At the outset – with its stirring, soaring music (by
Kristin Rule) and yet more drone photography (the greatest cliché of
contemporary documentary) for vista-effects – The Leadership comes on like a relentlessly positive, New Age
advertisement (or recruitment campaign) for Dattner’s Homeward Bound
enterprise. I will confess that my eyeballs were in constant roll-motion
throughout its first half.
But stick with it, because action at last starts
happening, and things start cracking apart.
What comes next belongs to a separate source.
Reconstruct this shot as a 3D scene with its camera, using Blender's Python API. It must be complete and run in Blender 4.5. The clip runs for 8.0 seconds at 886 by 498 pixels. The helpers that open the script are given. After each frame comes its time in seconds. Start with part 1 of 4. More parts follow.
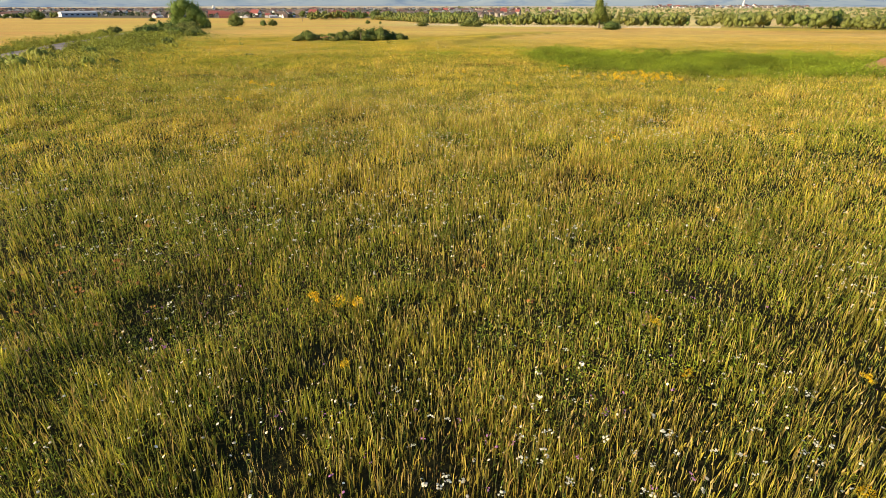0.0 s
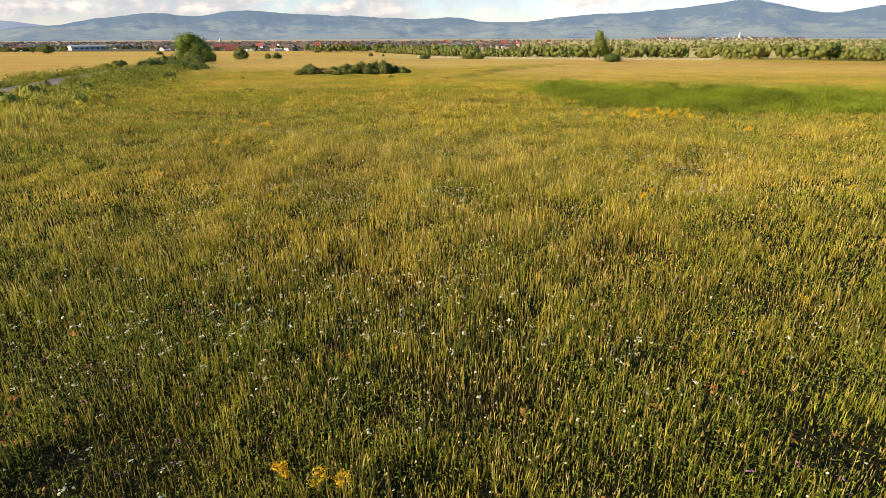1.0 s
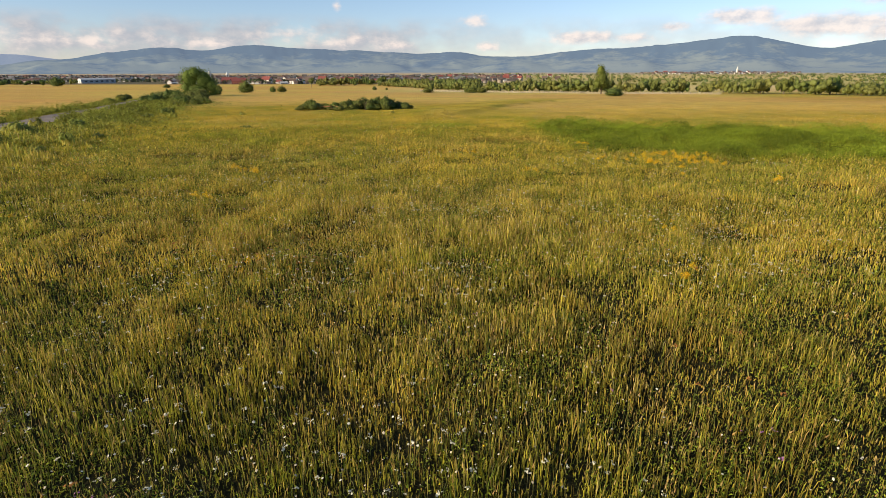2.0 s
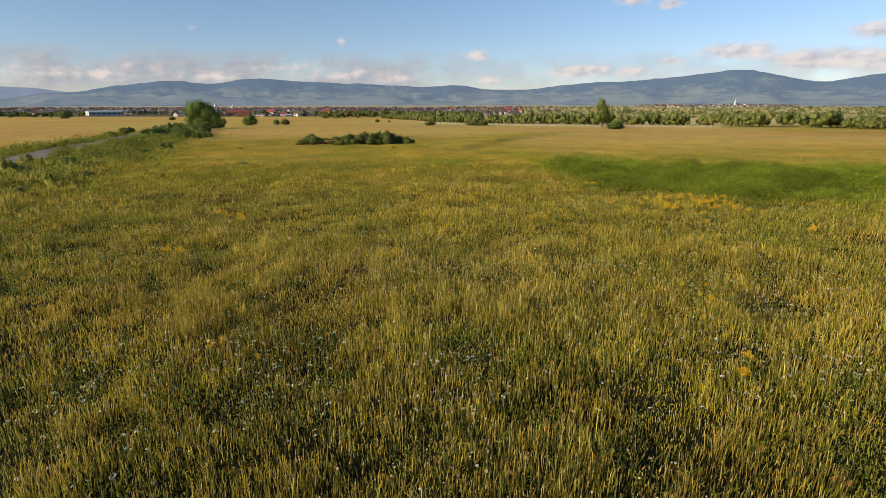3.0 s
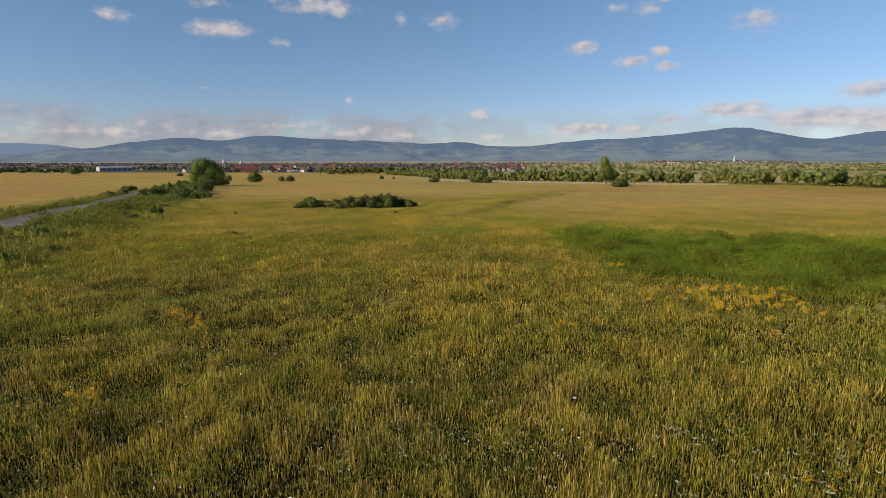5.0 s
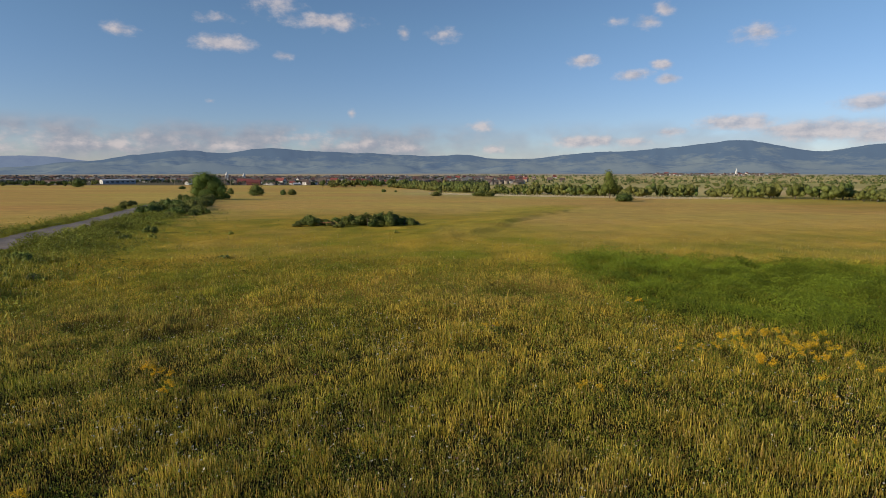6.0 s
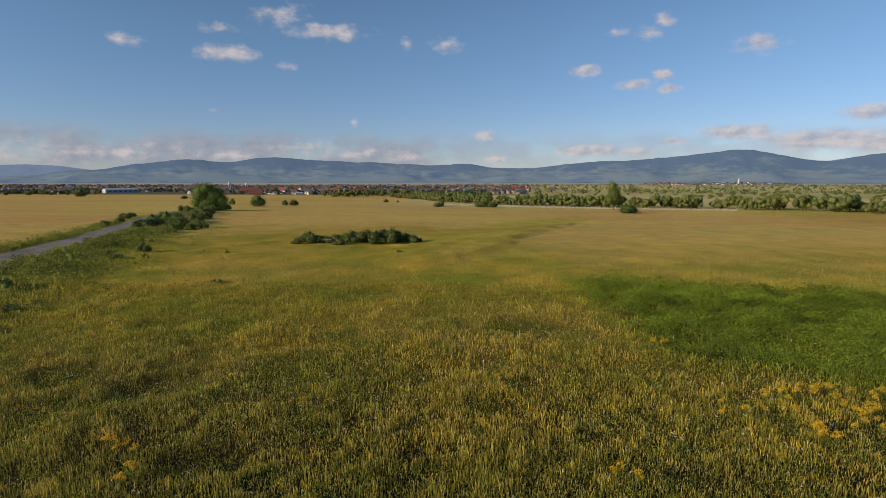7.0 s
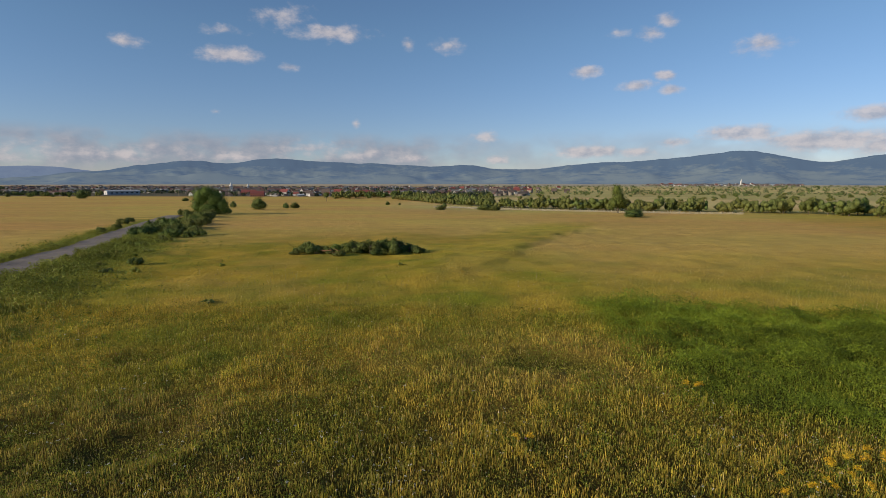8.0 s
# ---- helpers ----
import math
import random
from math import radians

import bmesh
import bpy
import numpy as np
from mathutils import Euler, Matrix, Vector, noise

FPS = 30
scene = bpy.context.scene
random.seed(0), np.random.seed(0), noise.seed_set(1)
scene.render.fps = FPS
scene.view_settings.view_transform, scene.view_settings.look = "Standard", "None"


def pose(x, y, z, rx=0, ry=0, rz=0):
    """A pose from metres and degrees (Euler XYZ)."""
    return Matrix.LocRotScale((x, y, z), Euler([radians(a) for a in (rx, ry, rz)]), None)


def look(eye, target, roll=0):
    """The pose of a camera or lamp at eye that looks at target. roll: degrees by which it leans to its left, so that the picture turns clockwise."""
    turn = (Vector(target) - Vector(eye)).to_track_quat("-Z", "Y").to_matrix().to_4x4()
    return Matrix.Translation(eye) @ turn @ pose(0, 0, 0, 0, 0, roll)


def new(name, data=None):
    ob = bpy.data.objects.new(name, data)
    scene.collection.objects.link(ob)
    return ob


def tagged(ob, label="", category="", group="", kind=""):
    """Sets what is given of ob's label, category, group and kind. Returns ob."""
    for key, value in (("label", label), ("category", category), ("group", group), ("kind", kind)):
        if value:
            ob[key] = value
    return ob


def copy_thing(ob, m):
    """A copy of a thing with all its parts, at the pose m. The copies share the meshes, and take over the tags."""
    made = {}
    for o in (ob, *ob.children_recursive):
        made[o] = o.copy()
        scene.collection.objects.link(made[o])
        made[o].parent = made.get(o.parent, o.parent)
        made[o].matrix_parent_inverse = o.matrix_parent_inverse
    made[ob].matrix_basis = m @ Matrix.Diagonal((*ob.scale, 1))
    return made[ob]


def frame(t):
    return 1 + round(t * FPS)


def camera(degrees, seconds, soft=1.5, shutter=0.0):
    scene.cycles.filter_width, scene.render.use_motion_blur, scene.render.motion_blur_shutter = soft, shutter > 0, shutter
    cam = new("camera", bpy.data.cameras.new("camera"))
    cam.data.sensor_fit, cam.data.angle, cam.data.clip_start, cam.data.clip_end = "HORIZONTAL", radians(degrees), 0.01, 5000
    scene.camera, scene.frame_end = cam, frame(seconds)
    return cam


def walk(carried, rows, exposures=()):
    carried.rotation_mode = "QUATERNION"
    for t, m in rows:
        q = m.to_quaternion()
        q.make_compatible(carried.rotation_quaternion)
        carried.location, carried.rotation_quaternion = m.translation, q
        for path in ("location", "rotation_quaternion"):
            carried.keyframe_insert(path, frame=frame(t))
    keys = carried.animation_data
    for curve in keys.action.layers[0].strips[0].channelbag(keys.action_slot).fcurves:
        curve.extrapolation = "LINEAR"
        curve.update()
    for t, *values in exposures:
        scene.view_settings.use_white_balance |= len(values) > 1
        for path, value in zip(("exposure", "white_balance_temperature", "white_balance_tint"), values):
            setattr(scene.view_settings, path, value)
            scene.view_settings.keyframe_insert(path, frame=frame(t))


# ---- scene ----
cam = camera(79.0, 8.0, soft=0.8)
# seconds, x, y, z, pitch, roll, yaw
ROWS = [
    (0, -0.000, 0.000, 3.633, -24.676, 0.018, -0.000),
    (0.5, -0.092, 0.925, 3.646, -23.208, 0.128, 0.075),
    (1, -0.162, 1.907, 3.726, -21.700, 0.175, 0.164),
    (1.5, -0.168, 2.896, 3.844, -20.120, 0.158, 0.277),
    (2, -0.167, 3.890, 3.995, -18.520, 0.096, 0.445),
    (3.5, -0.176, 6.535, 4.368, -13.691, 0.054, 0.745),
    (4, -0.183, 7.458, 4.552, -12.078, 0.031, 0.853),
    (4.5, -0.181, 8.419, 4.745, -10.764, 0.021, 0.971),
    (5, -0.228, 9.378, 4.946, -9.644, 0.014, 1.068),
    (6.5, -0.421, 12.271, 5.870, -7.894, -0.011, 1.413),
    (7, -0.541, 13.307, 6.228, -7.414, -0.043, 1.520),
    (7.5, -0.685, 14.383, 6.606, -7.257, -0.044, 1.609),
    (8, -0.834, 15.483, 7.000, -7.304, -0.036, 1.700),
]
EXPOSURES = [(0.0, 1.12, 7500, 10), (1.5, 0.74, 7300, 10), (3.5, 0.22, 6850, 10), (5.0, 0.02, 6600, 10), (6.5, -0.1, 6450, 10), (8.0, -0.13, 6400, 10)]
walk(cam, [(t, pose(x, y, z, 90 + pitch, roll, yaw)) for t, x, y, z, pitch, roll, yaw in ROWS], EXPOSURES)

# ---------------------------------------------------------------- light
SUN_AZ, SUN_EL = radians(-118), radians(17.5)      # clockwise from +y; the sun stands low on the west side
rng = np.random.default_rng(7)


class Nodes:
    """A small helper to write node trees."""

    def __init__(self, tree):
        self.tree = tree
        tree.nodes.clear()

    def add(self, kind, **values):
        n = self.tree.nodes.new(kind)
        for key, v in values.items():
            setattr(n, key, v)
        return n

    def put(self, v, sock):
        if isinstance(v, bpy.types.NodeSocket):
            self.tree.links.new(v, sock)
        elif v is not None:
            sock.default_value = v

    def math(self, op, a, b=None, c=None, clamp=False):
        n = self.add("ShaderNodeMath", operation=op, use_clamp=clamp)
        for v, s in zip((a, b, c), n.inputs):
            self.put(v, s)
        return n.outputs[0]

    def vec(self, op, a, b=None):
        n = self.add("ShaderNodeVectorMath", operation=op)
        self.put(a, n.inputs[0])
        self.put(b, n.inputs[1])
        return n.outputs["Value"] if op in ("LENGTH", "DOT_PRODUCT") else n.outputs["Vector"]

    def noise(self, vector, scale, detail=4.0, rough=0.55):
        n = self.add("ShaderNodeTexNoise")
        self.put(vector, n.inputs["Vector"])
        n.inputs["Scale"].default_value, n.inputs["Detail"].default_value, n.inputs["Roughness"].default_value = scale, detail, rough
        return n.outputs["Fac"]

    def range(self, v, a, b, c=0.0, d=1.0, smooth=False):
        n = self.add("ShaderNodeMapRange", interpolation_type="SMOOTHSTEP" if smooth else "LINEAR")
        self.put(v, n.inputs[0])
        for s, x in zip(n.inputs[1:5], (a, b, c, d)):
            s.default_value = x
        return n.outputs[0]

    def mix(self, fac, a, b, blend="MIX"):
        n = self.add("ShaderNodeMix", data_type="RGBA", blend_type=blend)
        self.put(fac, n.inputs[0])
        self.put(a, n.inputs[6])
        self.put(b, n.inputs[7])
        return n.outputs[2]


# clouds: degrees east of north, degrees up, half width, half height, density
CLOUDS = [
    (-31.3, 12.1, 2.0, 0.8, 1.0),
    (-22.5, 11.8, 3.5, 1.0, 1.5),
    (-17.0, 11.0, 1.5, 0.5, 1.0),
    (-23.1, 13.9, 2.5, 0.6, 0.7),
    (-17.6, 15.5, 3.0, 1.4, 0.9),
    (-12.9, 14.3, 5.1, 1.0, 1.2),
    (-5.2, 13.5, 0.8, 0.8, 1.0),
    (-1.1, 13.4, 1.9, 0.9, 1.0),
    (-24.1, 6.5, 0.6, 0.3, 0.8),
    (-10.7, 5.7, 0.6, 0.6, 1.0),
    (12.8, 10.6, 1.9, 0.8, 1.4),
    (15.6, 14.0, 1.6, 0.6, 0.9),
    (18.8, 13.7, 1.7, 0.8, 1.1),
    (20.0, 14.6, 1.4, 0.8, 1.0),
    (17.8, 9.1, 2.1, 0.8, 1.4),
    (20.1, 9.9, 1.3, 0.6, 1.4),
    (20.6, 8.5, 1.4, 0.6, 1.5),
    (27.9, 11.8, 2.6, 1.2, 1.1),
    (36.5, 5.4, 2.8, 1.0, 1.5),
    (2.5, 4.5, 2.1, 0.8, 1.0),
    (13.1, 2.8, 4.7, 0.8, 1.6),
    (3.7, 2.1, 1.8, 0.6, 1.3),
    (17.7, 2.8, 2.6, 0.6, 1.2),
    (21.1, 3.6, 1.9, 0.6, 1.5),
    (26.9, 4.3, 4.3, 1.0, 1.7),
    (33.7, 3.4, 5.8, 1.2, 1.8),
    (37.3, 2.9, 2.8, 1.0, 1.6),
    (31.0, 3.6, 3.6, 0.6, 1.2),
    (-37.5, 2.2, 6.0, 1.2, 0.75),
    (-32.1, 2.4, 6.5, 1.0, 0.75),
    (-23.1, 2.3, 5.7, 0.8, 0.75),
    (-15.0, 3.2, 5.0, 0.9, 0.75),
    (-9.9, 2.6, 6.8, 0.9, 0.75),
    (-4.9, 2.2, 3.1, 0.7, 0.75),
]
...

Several attendees confront Dattner
with their doubts and questions (like: how inclusive is this all-white
gathering?), and (as we learn) a subsequent investigation by Grist magazine uncovered
disturbing allegations of incidents of sexual harassment and abuse involving
male members of the ship’s crew. (Baré’s camera crew, it must be said, either
looked away from, or was prohibited from filming, the nightly on-board
socialising that led to those events.)
It’s not half as morbidly satisfying as seeing
Frederick Wiseman’s camera roll on implacably as the secluded monks
psychologically go to pieces in Essene (1972), but it grips all the same. And after all of that, in its world-wide
coda, The Leadership tries to salvage
a positive message. See if you agree with it.